A fraudster who sold ink cartridges purchased on her company credit card for a profit using her personal eBay account has been jailed for 20 months.
Jessica Prince, 35, of North Brink, Wisbech, was suspected of fraud after her employer’s accountant received an invoice from an un-registered supplier.
It was discovered the company had spent more than £48,000 on ink cartridges and other office equipment in the space of seven months, with invoices being doctored to conceal what was actually being ordered.
Prince had been employed as the company director’s personal secretary and was responsible for the smooth running and administration of the company office, including ordering stationery, office furniture, booking taxis, flights and hotels.
An internal investigation revealed Prince had been abusing her position to make large purchases but hiding it from the company director and accountant.
She was arrested on 26 July last year and in interview admitted having used her company’s credit card to purchase items and then sell them on for profit.
Officers were told it started off as a mistake after she accidentally purchased the wrong printer toner and was told it was non-refundable. She claimed she was told to sell it through eBay and give the money back to her company.

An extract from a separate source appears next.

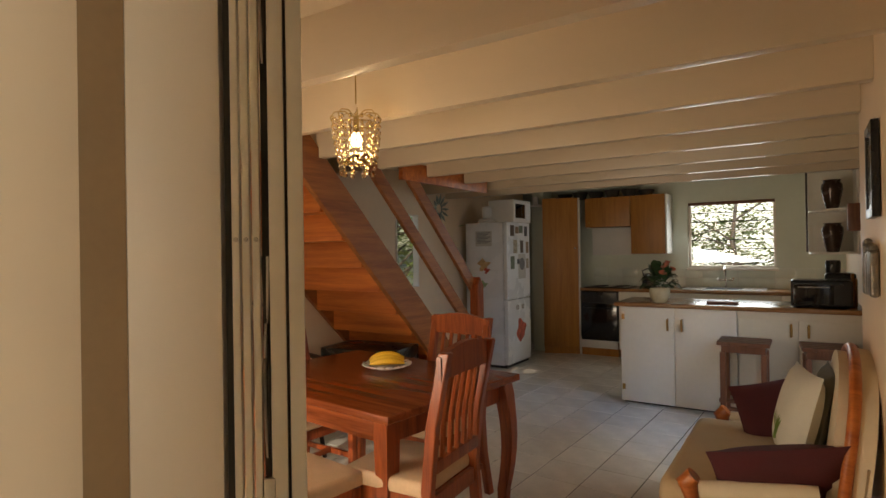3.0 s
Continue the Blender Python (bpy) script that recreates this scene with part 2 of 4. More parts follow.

She used her own personal eBay account to sell the toner but kept the money.
This was the first of many instances, placing bigger orders worth thousands of pounds on the company credit card, selling them on for a profit using her personal eBay account.
Prince told officers she “got a buzz from treating her family and friends to nice things they could not afford” but “felt like scum at work because she knew she was committing fraud”.
Today (Friday, 1 March), Prince appeared at Peterborough Crown Court after admitting a charge of dishonestly making false representation with intent to make a gain for herself and to cause loss to another, at a previous hearing.
Detective Constable Mark Yendley said: “Prince saw an opportunity and took it, abusing her position as a company secretary and having access to company funds.
“She has shown great remorse and is sorry what she did, but that doesn’t make it any easier for her employer who has lost tens of thousands of pounds.”